When I first meet the artist, she is expecting a baby and looks ready to pop. A few weeks later I catch up with her to find out how things are now that the little sprog has arrived. “It’s a totally new experience,” she smiles. “I still have some orders to do, so I hope he will be a good boy and let me draw from time to time!” She mentions that a recent purchase of a mobile that sings Moon River is her – perhaps optimistic – attempt to keep crying at bay. 

What projects did she manage to fit in before the birth? “I designed the certificates for The Mayfair Awards 2016 and sketched guests at the event,” she says. “The Ritz London was the perfect venue for such a high-society evening and the table settings were beautiful. I really enjoyed it.” 

Togashi notes one main influence: Aurore de La Morinerie. The bold and mysterious figures drawn by the French artist are a fascinating take on Parisian fashion, but Togashi’s intricate and detailed style lends itself equally well to the world of luxury goods.
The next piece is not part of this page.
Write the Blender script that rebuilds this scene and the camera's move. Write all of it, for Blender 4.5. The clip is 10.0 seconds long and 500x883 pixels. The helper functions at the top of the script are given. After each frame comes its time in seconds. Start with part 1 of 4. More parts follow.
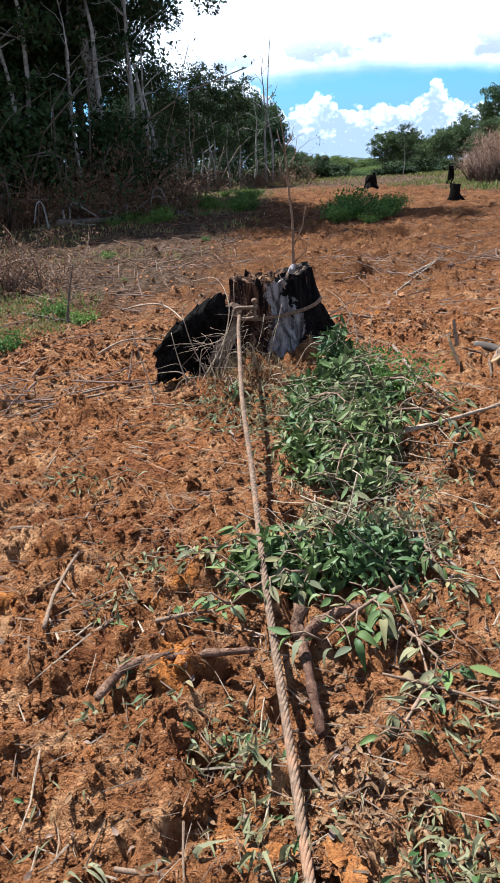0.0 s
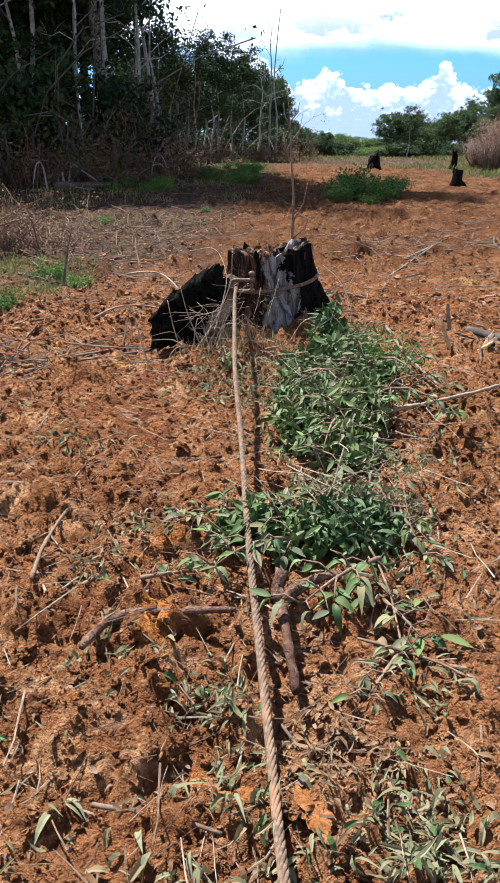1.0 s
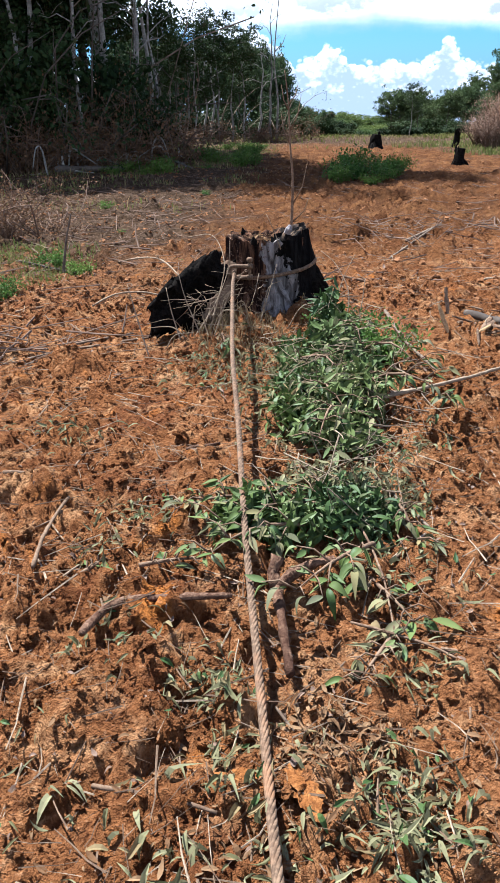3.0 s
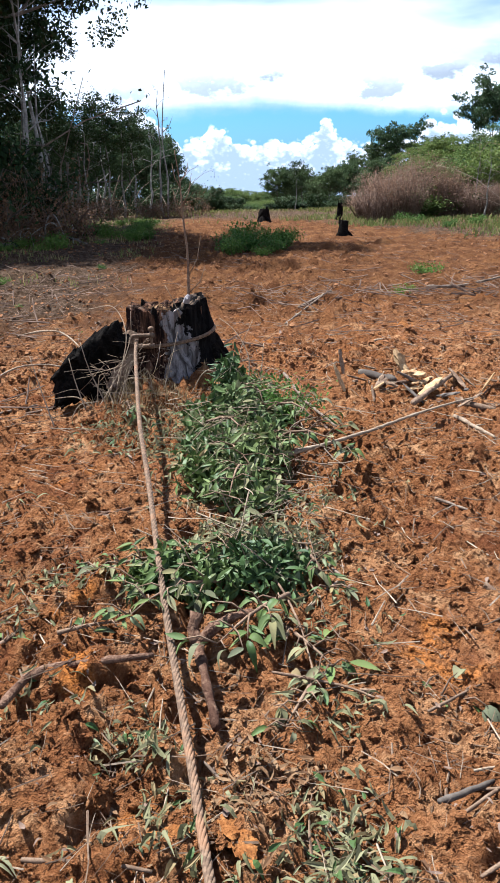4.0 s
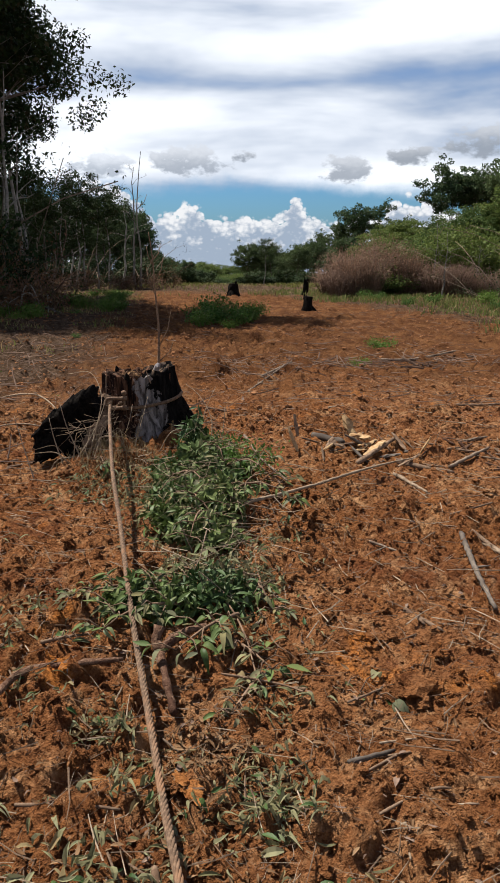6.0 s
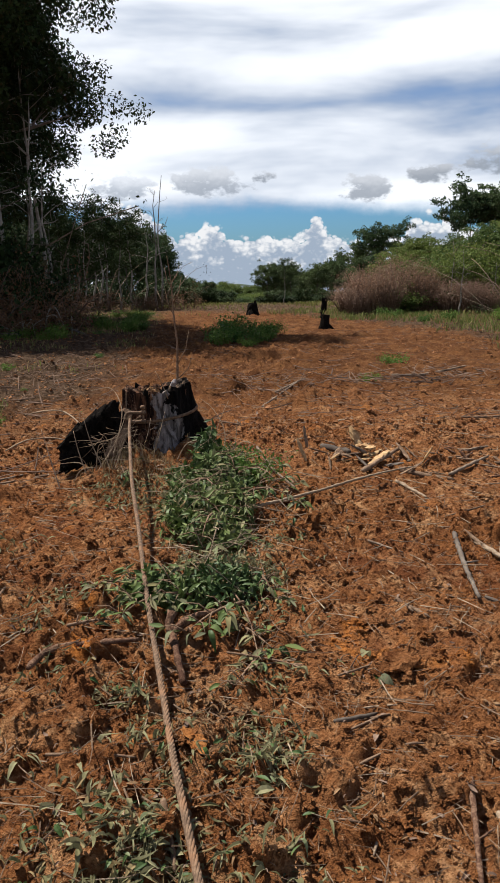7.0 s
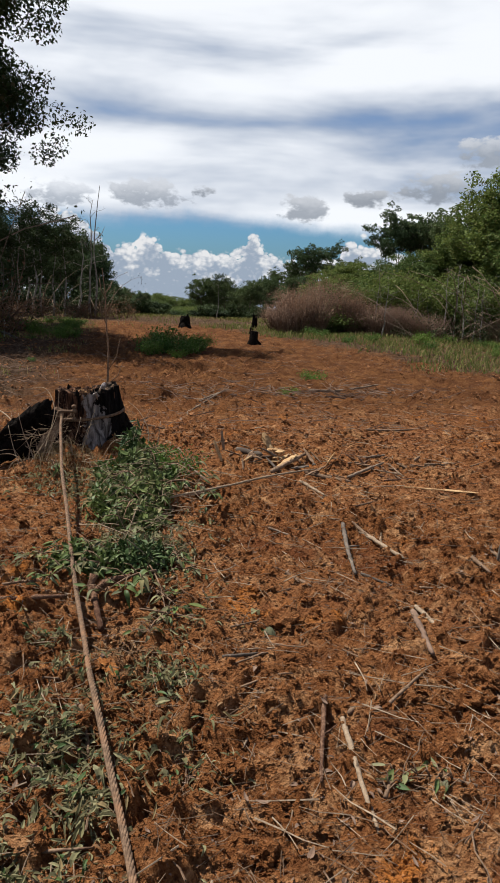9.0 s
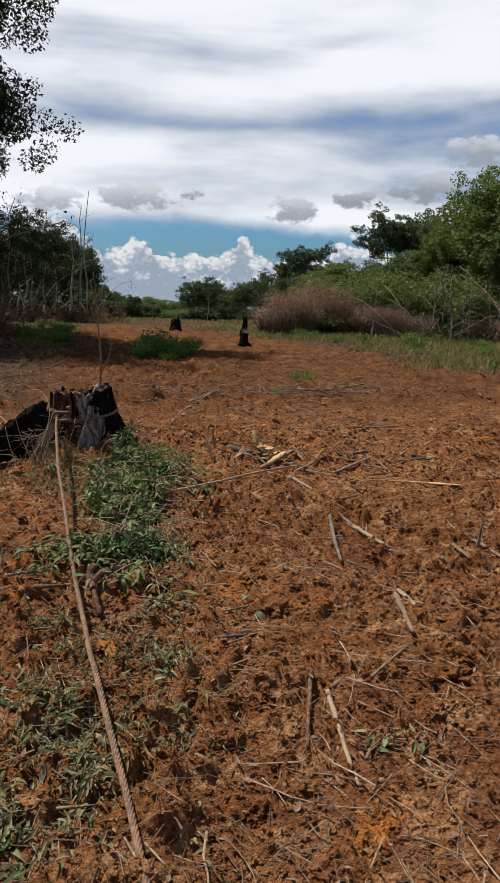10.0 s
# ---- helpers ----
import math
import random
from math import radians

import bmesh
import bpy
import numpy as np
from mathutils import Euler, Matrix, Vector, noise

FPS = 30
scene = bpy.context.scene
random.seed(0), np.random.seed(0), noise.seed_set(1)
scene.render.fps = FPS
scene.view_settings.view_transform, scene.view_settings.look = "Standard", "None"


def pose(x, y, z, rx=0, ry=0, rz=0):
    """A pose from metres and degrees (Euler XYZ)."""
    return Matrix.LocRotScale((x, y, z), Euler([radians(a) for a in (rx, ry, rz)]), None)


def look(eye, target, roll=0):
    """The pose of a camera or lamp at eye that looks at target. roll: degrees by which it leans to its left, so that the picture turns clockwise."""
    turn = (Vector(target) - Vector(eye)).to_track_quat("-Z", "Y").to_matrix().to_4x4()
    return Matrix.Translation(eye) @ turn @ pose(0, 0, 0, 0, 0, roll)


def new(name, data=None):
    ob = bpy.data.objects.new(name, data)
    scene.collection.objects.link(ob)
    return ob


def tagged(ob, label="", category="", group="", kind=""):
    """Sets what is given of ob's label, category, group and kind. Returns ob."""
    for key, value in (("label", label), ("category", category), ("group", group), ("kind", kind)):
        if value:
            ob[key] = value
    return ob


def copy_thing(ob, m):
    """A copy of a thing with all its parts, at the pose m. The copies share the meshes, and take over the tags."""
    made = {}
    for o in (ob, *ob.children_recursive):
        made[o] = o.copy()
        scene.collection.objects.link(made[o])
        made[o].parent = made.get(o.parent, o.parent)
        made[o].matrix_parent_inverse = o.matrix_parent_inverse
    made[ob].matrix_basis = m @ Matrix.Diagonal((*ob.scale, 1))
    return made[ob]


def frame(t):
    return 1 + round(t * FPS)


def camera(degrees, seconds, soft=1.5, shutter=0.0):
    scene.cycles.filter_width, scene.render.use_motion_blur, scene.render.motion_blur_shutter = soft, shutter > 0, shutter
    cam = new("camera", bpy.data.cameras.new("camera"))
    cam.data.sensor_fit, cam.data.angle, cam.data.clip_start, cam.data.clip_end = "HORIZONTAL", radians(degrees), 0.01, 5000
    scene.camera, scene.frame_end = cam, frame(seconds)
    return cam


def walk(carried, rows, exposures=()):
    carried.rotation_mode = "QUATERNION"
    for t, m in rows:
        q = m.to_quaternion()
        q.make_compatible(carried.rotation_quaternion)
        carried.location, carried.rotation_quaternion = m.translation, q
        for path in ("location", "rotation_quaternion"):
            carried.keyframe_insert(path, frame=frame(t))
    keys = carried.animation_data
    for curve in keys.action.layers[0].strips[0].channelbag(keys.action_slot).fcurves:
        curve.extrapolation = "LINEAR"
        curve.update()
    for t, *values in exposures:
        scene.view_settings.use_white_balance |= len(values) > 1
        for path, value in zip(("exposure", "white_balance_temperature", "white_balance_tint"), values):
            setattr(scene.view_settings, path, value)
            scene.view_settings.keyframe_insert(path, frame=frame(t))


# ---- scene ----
cam = camera(35.2, 10.0, soft=0.75)
PATH = [
    (0, (-0.001, -0.084, 1.425), (-0.162, 1.779, 0.716), -3.7),
    (0.5, (-0.006, -0.133, 1.416), (-0.138, 1.708, 0.645), -0.9),
    (1, (-0.008, -0.154, 1.421), (-0.137, 1.689, 0.655), -0.2),
    (1.5, (-0.013, -0.139, 1.413), (-0.156, 1.704, 0.65), 0.7),
    (2, (-0.01, -0.139, 1.413), (-0.16, 1.68, 0.596), 1.7),
    (2.2, (0.005, -0.136, 1.412), (-0.146, 1.67, 0.566), 1.2),
    (3.5, (0.028, -0.234, 1.48), (-0.087, 1.602, 0.696), -2.0),
    (4, (0.009, -0.269, 1.459), (0.111, 1.619, 0.806), -1.4),
    (4.1, (-0.021, -0.253, 1.47), (0.191, 1.663, 0.938), -1.4),
    (4.5, (-0.004, -0.254, 1.46), (0.35, 1.628, 0.881), -2.9),
    (5, (0.016, -0.447, 1.502), (0.265, 1.403, 0.785), -2.7),
    (5.5, (0.032, -0.656, 1.508), (0.244, 1.267, 1.001), -0.6),
    (5.7, (0.016, -0.722, 1.518), (0.222, 1.204, 1.022), -0.1),
    (6.8, (0.067, -1.145, 1.572), (0.203, 0.801, 1.128), -0.7),
    (7, (0.076, -1.213, 1.568), (0.208, 0.734, 1.127), -0.8),
    (7.2, (0.069, -1.275, 1.567), (0.205, 0.671, 1.127), -0.6),
    (7.5, (0.097, -1.382, 1.583), (0.235, 0.564, 1.143), -1.1),
    (8, (0.081, -1.546, 1.591), (0.294, 0.395, 1.155), 0.8),
    (8.5, (0.083, -1.713, 1.596), (0.355, 0.226, 1.188), 2.3),
    (9, (0.099, -1.891, 1.61), (0.409, 0.043, 1.207), 2.5),
    (9.5, (0.094, -2.042, 1.615), (0.422, -0.111, 1.213), 2.0),
    (10, (0.089, -2.108, 1.613), (0.417, -0.176, 1.216), 1.7),
]
walk(cam, [(t, look(eye, target, roll)) for t, eye, target, roll in PATH],
     [(0, 1.12, 5400, 7), (1.0, 1.15, 5450, 8), (2.0, 1.27, 5450, 8), (3.5, 1.16, 5500, 8), (4.0, 1.12, 5500, 8), (4.5, 0.36, 6200, 10), (5.0, 1.12, 5950, 9),
      (5.5, 0.36, 6250, 10), (7.0, 0.30, 6350, 10), (8.5, 0.20, 6400, 10), (10.0, 0.09, 6400, 10)])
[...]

Her nimble fingers use permanent pencil and Chinese ink in an ‘aquarelle’ style, a popular technique that creates a thin, almost transparent, veil of watercolour. 

Whether a woman in a couture dress standing under the Eiffel Tower or a high-end designer store on the picturesque Mount Street, each scene that flows from Togashi’s nib encapsulates a spring-like effervescence – much like the pink valleys below Mount Fuji.